- REQUIREMENT -
Transcribe all of the material exactly. Any picture in it should be left out.

- RECORDED INFORMATION -
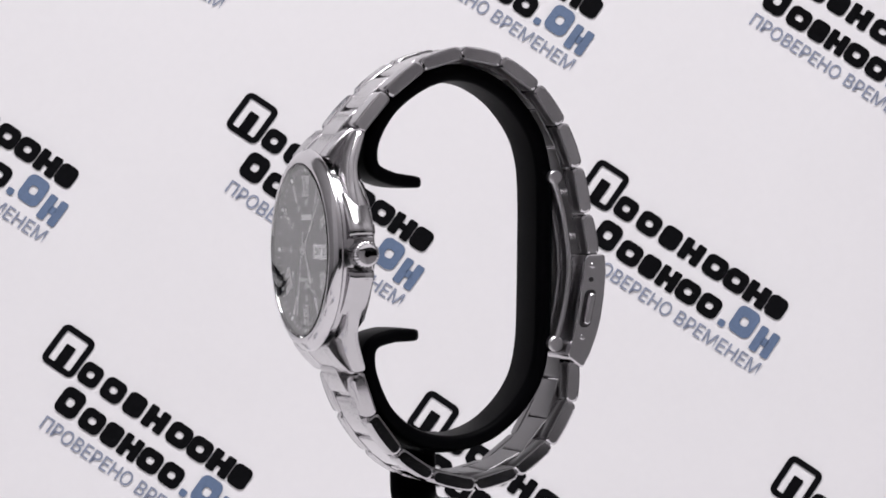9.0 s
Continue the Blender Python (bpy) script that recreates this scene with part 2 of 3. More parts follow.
def setting():
    sheet = paper_sweep()
    top, low, front, back = 990, FLOOR - 3, -560, 450
    # Added panels: lighter ones forward of half, to brighten reflections at the sides.
    half = -170
    wall("reflection_panel_left", [(-600, half, low), (-600, back, low), (-600, back, top), (-600, half, top)], PANEL_DARK, "unseen dark grey side panel added for reflections in the steel")
    wall("reflection_panel_left_front", [(-600, front, low), (-600, half, low), (-600, half, top), (-600, front, top)], PANEL_LIGHT, "unseen lighter grey side panel added for reflections in the steel")
    wall("reflection_panel_right", [(610, back, low), (610, half, low), (610, half, top), (610, back, top)], PANEL_DARK, "unseen dark grey side panel added for reflections in the steel")
    wall("reflection_panel_right_front", [(610, half, low), (610, front, low), (610, front, top), (610, half, top)], PANEL_LIGHT, "unseen lighter grey side panel added for reflections in the steel")
    wall("reflection_panel_back", [(620, back + 4, low), (-620, back + 4, low), (-620, back + 4, top), (620, back + 4, top)], PANEL_DARK, "unseen dark grey back panel added for reflections in the steel")
    wall("reflection_panel_top", [(-620, front, top + 4), (620, front, top + 4), (620, back, top + 4), (-620, back, top + 4)], PANEL_DARK, "unseen dark grey top panel added for reflections in the steel")
    for nm, x0, x1, z0, z1, m in (("reflection_panel_front_left", -612, -545, low, top, PANEL_LIGHT), ("reflection_panel_front_right", 555, 612, low, top, PANEL_LIGHT), ("reflection_panel_front_top", -545, 555, 25, top, PANEL_MID)):
        wall(nm, [(x0, front - 4, z0), (x1, front - 4, z0), (x1, front - 4, z1), (x0, front - 4, z1)], m, "unseen front panel round an opening, added for reflections in the steel")
    f = -760
    wall("table", [(-700, -700, FLOOR - 4), (-700, 600, FLOOR - 4), (700, 600, FLOOR - 4), (700, -700, FLOOR - 4)], ROOM, "dark table under the paper")
    wall("floor", [(-2000, -2400, f), (-2000, 2000, f), (2000, 2000, f), (2000, -2400, f)], ROOM, "dark room floor")
    wall("ceiling", [(-2000, -2400, 1800), (2000, -2400, 1800), (2000, 2000, 1800), (-2000, 2000, 1800)], ROOM, "dark room ceiling")
    wall("wall_front", [(-2000, -2400, f), (2000, -2400, f), (2000, -2400, 1800), (-2000, -2400, 1800)], ROOM, "dark room wall behind the camera")
    wall("wall_back", [(2000, 2000, f), (-2000, 2000, f), (-2000, 2000, 1800), (2000, 2000, 1800)], ROOM, "dark room wall")
    wall("wall_left", [(-2000, 2000, f), (-2000, -2400, f), (-2000, -2400, 1800), (-2000, 2000, 1800)], ROOM, "dark room wall")
    wall("wall_right", [(2000, -2400, f), (2000, 2000, f), (2000, 2000, 1800), (2000, -2400, 1800)], ROOM, "dark room wall")
    return sheet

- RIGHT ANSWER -
9.0 s
Continue the Blender Python (bpy) script that recreates this scene with part 2 of 3. More parts follow.
def setting():
    sheet = paper_sweep()
    top, low, front, back = 990, FLOOR - 3, -560, 450
    # Added panels: lighter ones forward of half, to brighten reflections at the sides.
    half = -170
    wall("reflection_panel_left", [(-600, half, low), (-600, back, low), (-600, back, top), (-600, half, top)], PANEL_DARK, "unseen dark grey side panel added for reflections in the steel")
    wall("reflection_panel_left_front", [(-600, front, low), (-600, half, low), (-600, half, top), (-600, front, top)], PANEL_LIGHT, "unseen lighter grey side panel added for reflections in the steel")
    wall("reflection_panel_right", [(610, back, low), (610, half, low), (610, half, top), (610, back, top)], PANEL_DARK, "unseen dark grey side panel added for reflections in the steel")
    wall("reflection_panel_right_front", [(610, half, low), (610, front, low), (610, front, top), (610, half, top)], PANEL_LIGHT, "unseen lighter grey side panel added for reflections in the steel")
    wall("reflection_panel_back", [(620, back + 4, low), (-620, back + 4, low), (-620, back + 4, top), (620, back + 4, top)], PANEL_DARK, "unseen dark grey back panel added for reflections in the steel")
    wall("reflection_panel_top", [(-620, front, top + 4), (620, front, top + 4), (620, back, top + 4), (-620, back, top + 4)], PANEL_DARK, "unseen dark grey top panel added for reflections in the steel")
    for nm, x0, x1, z0, z1, m in (("reflection_panel_front_left", -612, -545, low, top, PANEL_LIGHT), ("reflection_panel_front_right", 555, 612, low, top, PANEL_LIGHT), ("reflection_panel_front_top", -545, 555, 25, top, PANEL_MID)):
        wall(nm, [(x0, front - 4, z0), (x1, front - 4, z0), (x1, front - 4, z1), (x0, front - 4, z1)], m, "unseen front panel round an opening, added for reflections in the steel")
    f = -760
    wall("table", [(-700, -700, FLOOR - 4), (-700, 600, FLOOR - 4), (700, 600, FLOOR - 4), (700, -700, FLOOR - 4)], ROOM, "dark table under the paper")
    wall("floor", [(-2000, -2400, f), (-2000, 2000, f), (2000, 2000, f), (2000, -2400, f)], ROOM, "dark room floor")
    wall("ceiling", [(-2000, -2400, 1800), (2000, -2400, 1800), (2000, 2000, 1800), (-2000, 2000, 1800)], ROOM, "dark room ceiling")
    wall("wall_front", [(-2000, -2400, f), (2000, -2400, f), (2000, -2400, 1800), (-2000, -2400, 1800)], ROOM, "dark room wall behind the camera")
    wall("wall_back", [(2000, 2000, f), (-2000, 2000, f), (-2000, 2000, 1800), (2000, 2000, 1800)], ROOM, "dark room wall")
    wall("wall_left", [(-2000, 2000, f), (-2000, -2400, f), (-2000, -2400, 1800), (-2000, 2000, 1800)], ROOM, "dark room wall")
    wall("wall_right", [(2000, -2400, f), (2000, 2000, f), (2000, 2000, 1800), (2000, -2400, 1800)], ROOM, "dark room wall")
    return sheet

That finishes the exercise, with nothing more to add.